Exercise directions –
Leave out the pictures, then reproduce the rest of the material exactly.

[BEGIN]

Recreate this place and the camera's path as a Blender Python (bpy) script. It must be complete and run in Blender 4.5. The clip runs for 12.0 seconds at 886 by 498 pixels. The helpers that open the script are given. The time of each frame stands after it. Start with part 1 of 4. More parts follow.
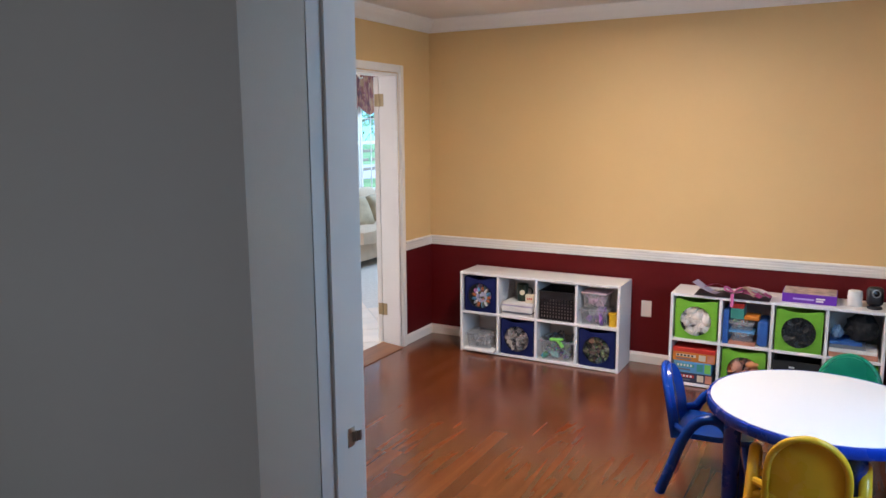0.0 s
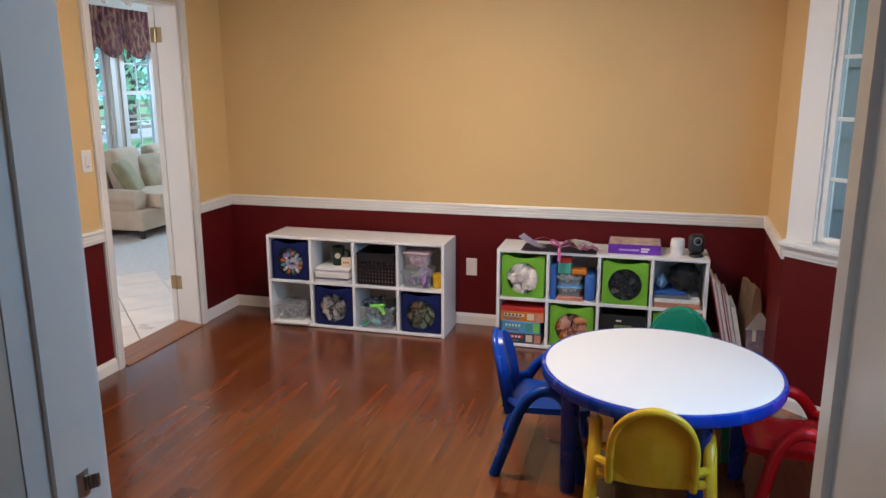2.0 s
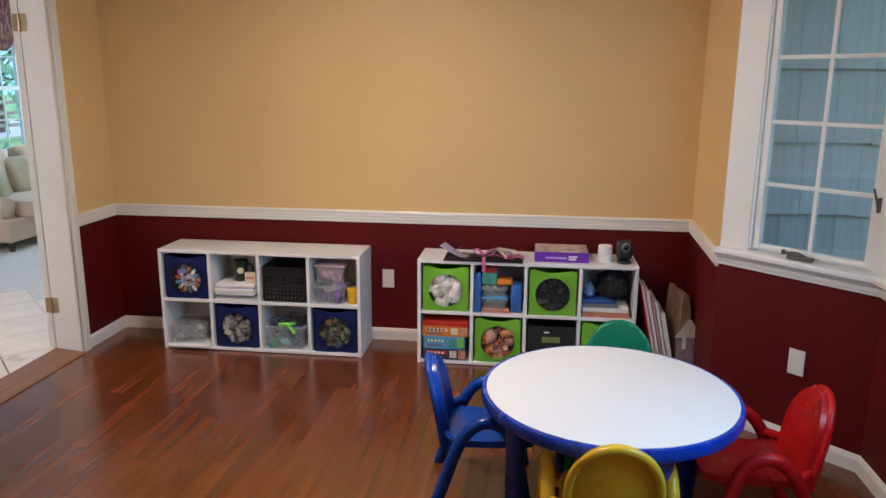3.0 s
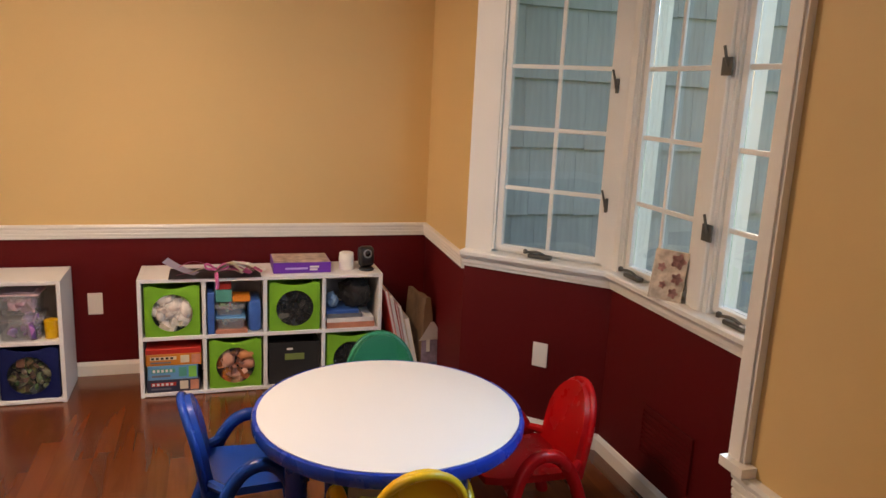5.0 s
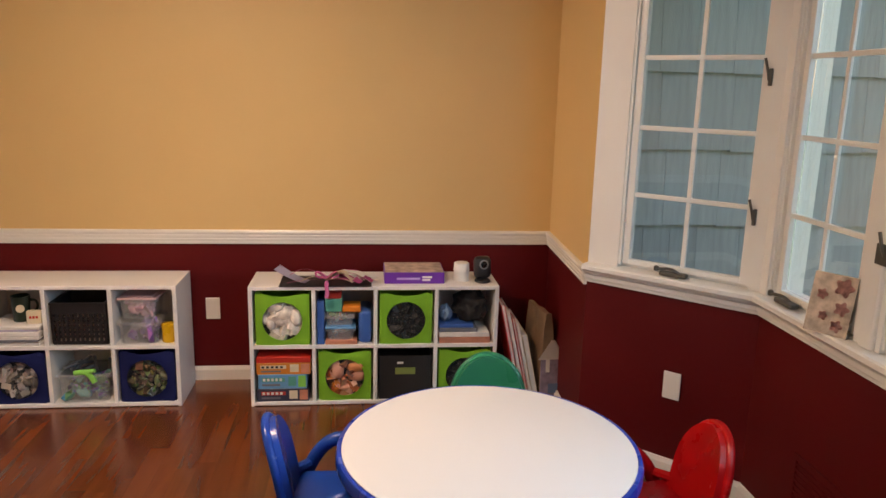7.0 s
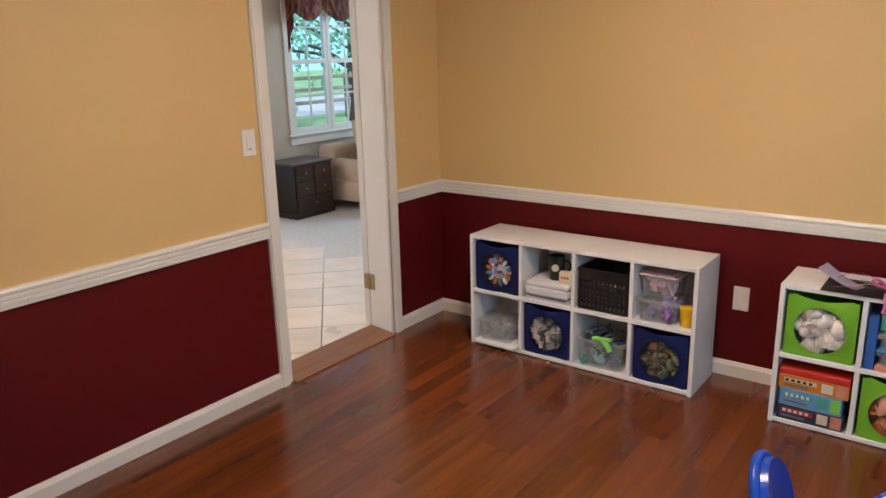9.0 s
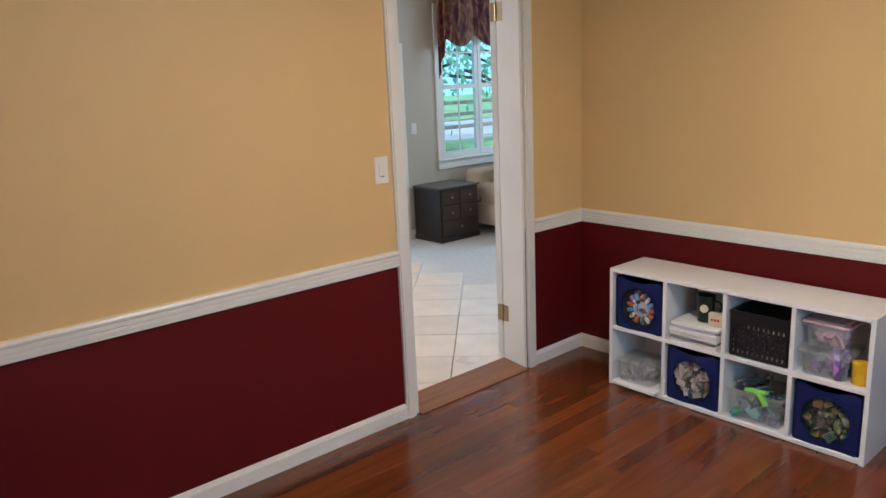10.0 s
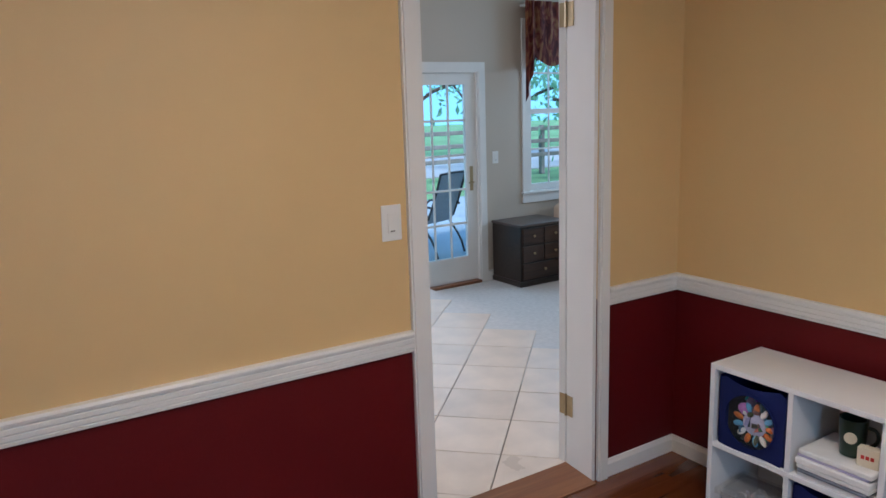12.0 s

[END]

Result below –
Recreate this place and the camera's path as a Blender Python (bpy) script. It must be complete and run in Blender 4.5. The clip runs for 12.0 seconds at 886 by 498 pixels. The helpers that open the script are given. The time of each frame stands after it. Start with part 1 of 4. More parts follow.
0.0 s
2.0 s
3.0 s
5.0 s
7.0 s
9.0 s
10.0 s
12.0 s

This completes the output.